— CHALLENGE —
Repeat, exactly and completely, the material that follows. Omit the pictures.

──────── DATA ────────

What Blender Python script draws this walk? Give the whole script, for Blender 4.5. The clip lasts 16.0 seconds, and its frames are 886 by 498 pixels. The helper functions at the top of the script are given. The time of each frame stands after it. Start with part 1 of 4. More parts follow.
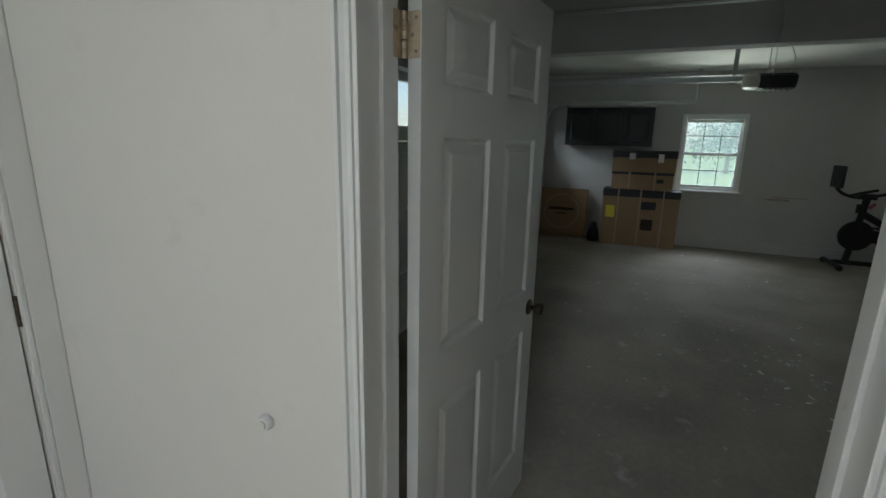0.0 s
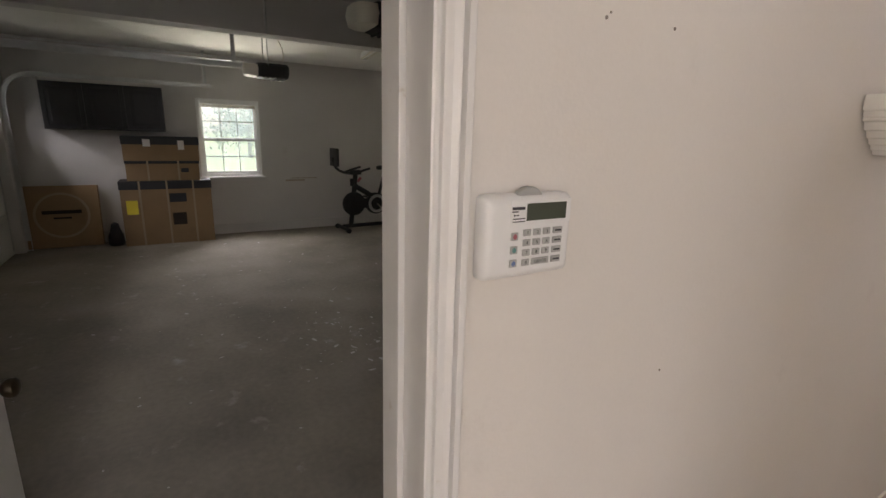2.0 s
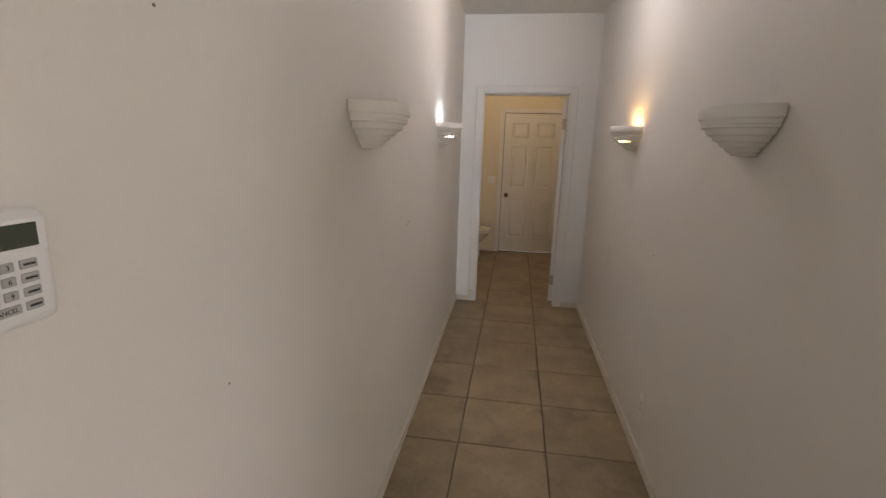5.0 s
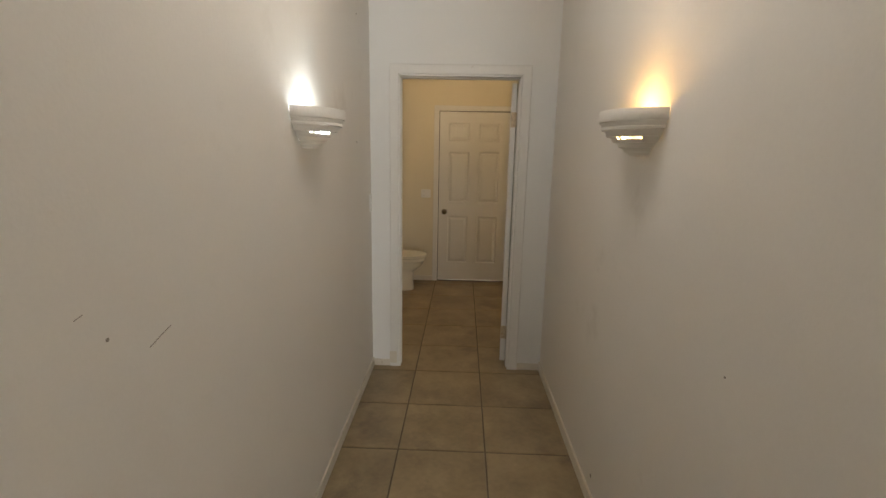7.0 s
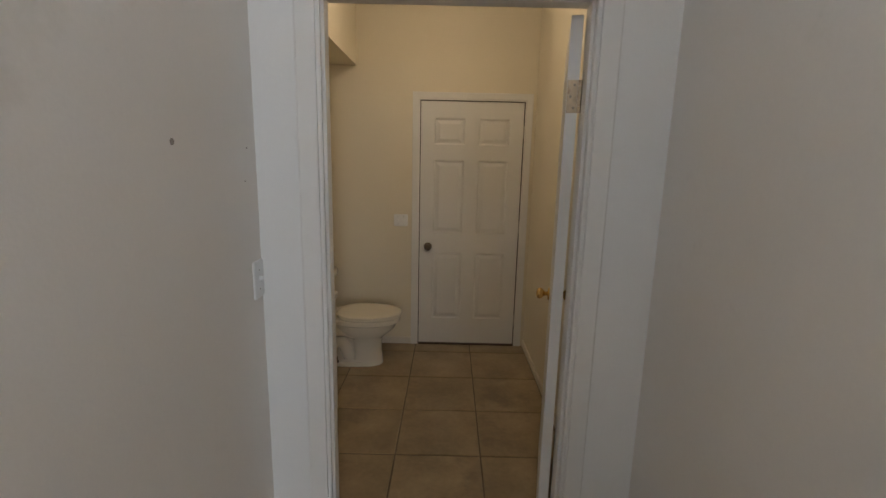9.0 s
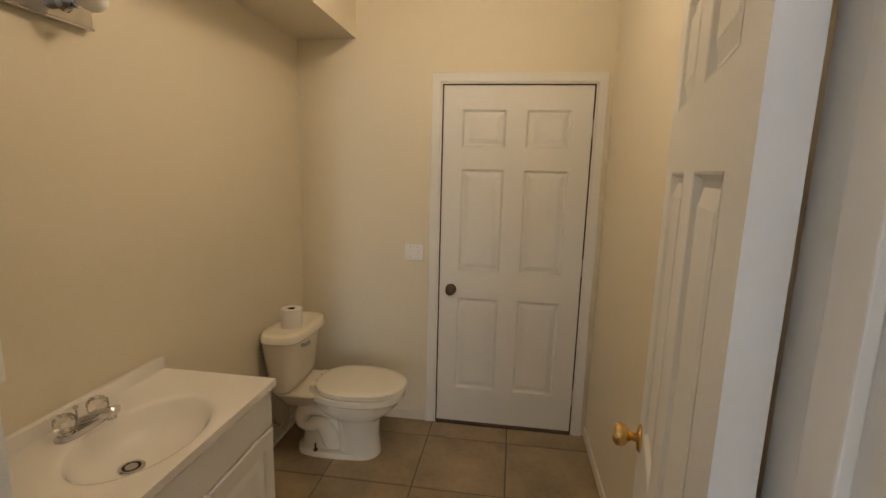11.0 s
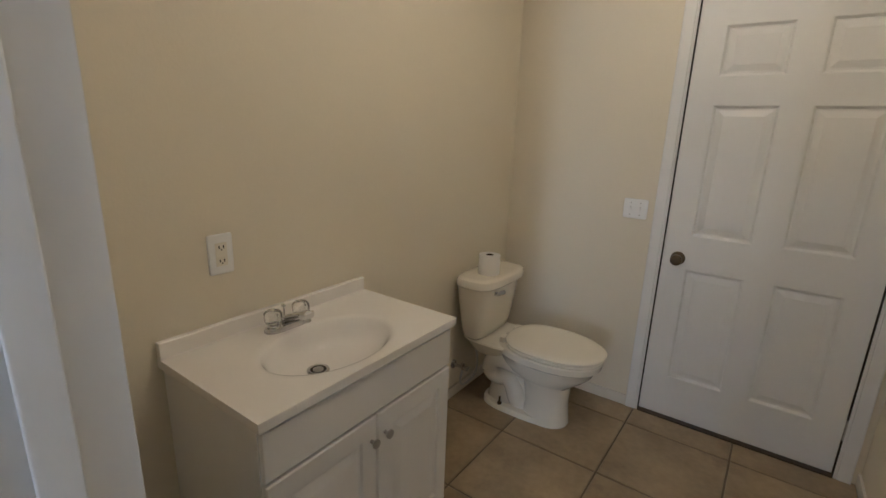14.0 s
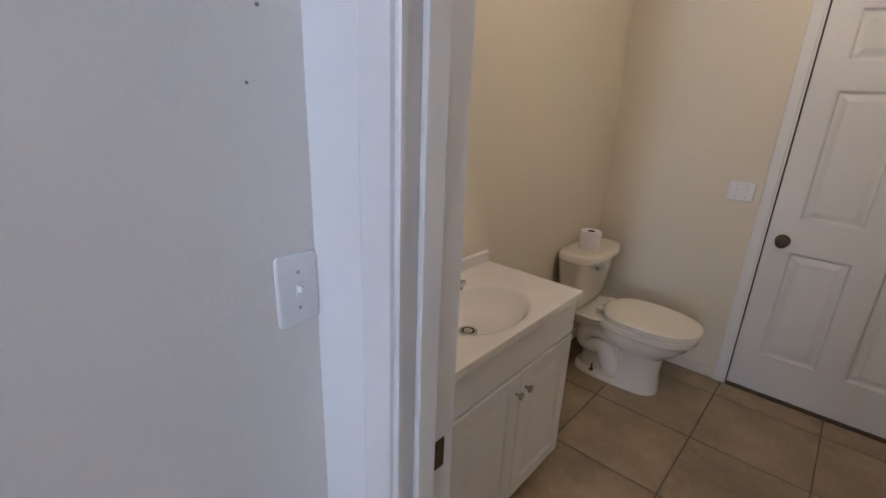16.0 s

────────

— RESPONSE TO THE TASK —
What Blender Python script draws this walk? Give the whole script, for Blender 4.5. The clip lasts 16.0 seconds, and its frames are 886 by 498 pixels. The helper functions at the top of the script are given. The time of each frame stands after it. Start with part 1 of 4. More parts follow.
0.0 s
2.0 s
5.0 s
7.0 s
9.0 s
11.0 s
14.0 s
16.0 s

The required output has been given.